Dann aber will es nicht recht aufkommen, wenn sich die Kupplerin Frosine sicht- und hörbar größte Mühe gibt, fast verschenkt wirkt die urkomische Slapstick-Szene mit dem Kostümwechsel, wenn Kutscher und Koch Jacques (Gregor Nöllen) sich für die jeweilige Rolle umkleidet und sein Shirt mit dem Aufdruck „Geist ist geil“ freilegt, ehe er die verlangten Antworten gibt. Und, fast irritierend, aber wohl kaum so beabsichtigt, die arme Mariane (Jannike Schubert) kann man sich besser in  den berühmten hyperresoluten weiblichen Dienerinnen-Rollen des Moliere vorstellen als in eben dieser, wo sie aus ihrer schieren Imposanz neben dem kleinen Rennhack einfach zu wenig macht. Der freilich rettet alles, wenn er final noch einmal aus einem Staunen ins andere fällt, während ihm sein Diener Valére erklärt, wie es um ihn und Elise steht, er selbst jedoch meint, er höre die aberwitzige Rechtfertigung eines dreisten Diebstahls.
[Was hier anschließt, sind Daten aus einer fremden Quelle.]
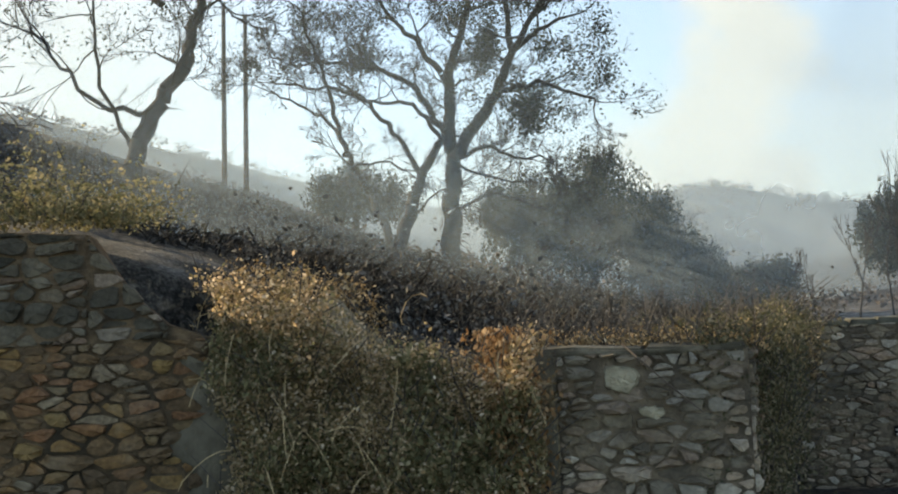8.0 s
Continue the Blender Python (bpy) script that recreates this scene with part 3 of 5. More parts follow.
wall_core("core", [(-2.98, 14.2, -1.3, 1.07), (-1.35, 14.3, -1.3, 1.10), (-0.3, 24.4, -2.6, 0.85)], 0.45, M_MORTAR, pier)
house = thing("wall_house", "high brown rubble wall of a ruined house", "wall", kind="structure")
wall_core("core", [(-14, 8.93, -1.6, 2.4), (-9.7, 11.51, -1.6, 2.36), (-6.69, 13.32, -1.6, 2.22), (-6.4, 13.49, -1.6, 1.7), (-6.13, 13.65, -1.6, 1.42), (-5.62, 13.96, -1.6, 1.2)], 0.5, M_JOINT, house)
ramp_wall = thing("wall_ramp", "sunlit ochre stone wall with a sloping flat top", "wall", kind="structure")
wall_core("core", [(9.26, 24.5, -2.6, -0.11), (9.42, 22.0, -2.4, -0.25), (9.57, 20.0, -2.2, -0.30), (9.5, 16.4, -1.6, -0.44)], 0.42, M_SANDY_JOINT, ramp_wall)
wall_core("coping", [(9.22, 24.5, -0.11, -0.05), (9.38, 22.0, -0.25, -0.19), (9.53, 20.0, -0.30, -0.24), (9.46, 16.35, -0.44, -0.38)], 0.5, M_CONCRETE, ramp_wall)
bench = thing("stone_ledge", "low stone ledge at the foot of the ramp wall", "ledge", kind="structure")
wall_core("core", [(9.2, 22.6, -2.2, -1.5), (9.0, 16.9, -1.6, -0.83)], 0.45, M_SANDY_JOINT, bench)
terrace = thing("wall_terrace", "low terrace wall of rough field stone", "wall", kind="structure")
wall_core("core", [(4.5, 12.25, -1.4, -0.72), (7.0, 12.15, -1.4, -0.62), (9.55, 12.05, -1.4, -0.42)], 0.4, M_MORTAR, terrace)
retain = thing("wall_retaining", "sunlit ochre dry stone retaining wall", "wall", kind="structure")
wall_core("core", [(9.62, 12.3, -1.5, -0.22), (9.75, 11.6, -1.5, -0.20), (11.2, 7.6, -1.5, -0.1), (13, 3, -1.5, 0)], 0.5, M_SANDY_JOINT, retain)

# ---- burnt stubble ----
rng = random.Random(5)
sv, sf = [], []
for i in range(110000):
    y = 1.5 + 14 * rng.random() ** 1.5
    x = rng.uniform(-7, 9.4)
    if y > table(WALL_LINE, x) - 0.1:
        continue
    b = burn_shade_at(x, y)
    if rng.random() > 0.35 + 0.6 * b * (0.5 + noise.noise((x * 0.9, y * 0.9, 2))):
        continue
    z = ground_z(x, y)
    h, w, t = rng.uniform(0.006, 0.026), rng.uniform(0.002, 0.005), rng.uniform(0, 6.28)
    lean = rng.uniform(0.4, 3.0) * h
    cx, cy = math.cos(t), math.sin(t)
    n0 = len(sv)
    sv += [(x - cy * w, y + cx * w, z - 0.005), (x + cy * w, y - cx * w, z - 0.005), (x + cx * lean, y + cy * lean, z + h)]
    sf.append((n0, n0 + 1, n0 + 2))
tagged(mesh_of("burnt_grass", sv, sf, L_STRAW), "scorched grass stubble and ash flakes on the ground", "grass", kind="stuff")

# ash flakes and litter lying on the ground
rng = random.Random(6)
sv, sf = [], []
for i in range(68000):
    y = 1.8 + 13 * rng.random() ** 1.4
    x = rng.uniform(-7, 9.3)
    if y > table(WALL_LINE, x) - 0.15 or noise.noise((x * 1.1, y * 1.1, 5)) < rng.uniform(-0.5, 0.3):
        continue
    z = ground_z(x, y) + 0.004
    s, t = rng.uniform(0.004, 0.012) * (0.6 + 0.05 * y), rng.uniform(0, 6.28)
    cx, cy = math.cos(t) * s, math.sin(t) * s
    q = rng.uniform(0.3, 1.0)
    n0 = len(sv)
    sv += [(x + cx, y + cy, z), (x - cy * q, y + cx * q, z + s * rng.uniform(0, 0.8)), (x - cx, y - cy, z + 0.002), (x + cy * q, y - cx * q, z + s * rng.uniform(0, 0.8))]
    sf.append((n0, n0 + 1, n0 + 2, n0 + 3))
tagged(mesh_of("ash_litter", sv, sf, L_FLECK), "ash flakes and burnt litter scattered on the earth", "litter", kind="stuff")

# ---- vines on the gate and the walls ----
def gate_spot(rng):
    k = rng.random()
    x = -6.35 + 3.45 * k ** 0.9
    k = max(0.0, (x + 5.75) / 2.85)
    top = table([(0.0, 1.75), (0.3, 1.75), (0.5, 1.2), (0.75, 0.95), (1.0, 1.15)], k) + 0.26 * noise.noise((x * 2.2, 0, 1)) + 0.1 * rng.gauss(0, 1)
    z = -1.3 + (top + 1.3) * rng.random() ** 0.9
    y = 14.0 + 0.12 * k - 0.26 - 0.34 * noise.noise((x * 1.6, z * 1.6, 0)) - 0.12 * noise.noise((x * 4.5, z * 4.5, 6)) + rng.gauss(0, 0.09) - 0.25 * smooth(0.3, -1.0, z) * smooth(0.0, 0.5, k) + 0.55 * smooth(-5.6, -5.85, x)
    return Vector((x, y, z))


gate_vine = foliage("gate_vine", 42000, gate_spot, 0.042, L_VINE, "dense half-dry climbing vine filling the old gateway", "vine", 11, stems=500)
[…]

Bei Moliere hat Harpagon den letzten Satz des Abends, er wolle zu seiner Kassette, auf der Bühne vollzieht das Rennhack, indem er im Bühnenversteck unterm Laub verschwindet, das Geld aber fliegt, einen anderen Akzent setzend, wie ganz anderes Laub von oben auf die verbliebenen Darsteller. Denen erstaunlich ausdauernder Beifall zuteil wird. Was einem fast 350 Jahre alten Stück erfreuten Respekt zollt. Und Eisenach natürlich unbenommen auch. Heinz Rennhack genoss seinen Erfolg. Den ihm ohne jeden Zweifel vor allem sein Spiel eintrug, seinen Namen hat er auch so.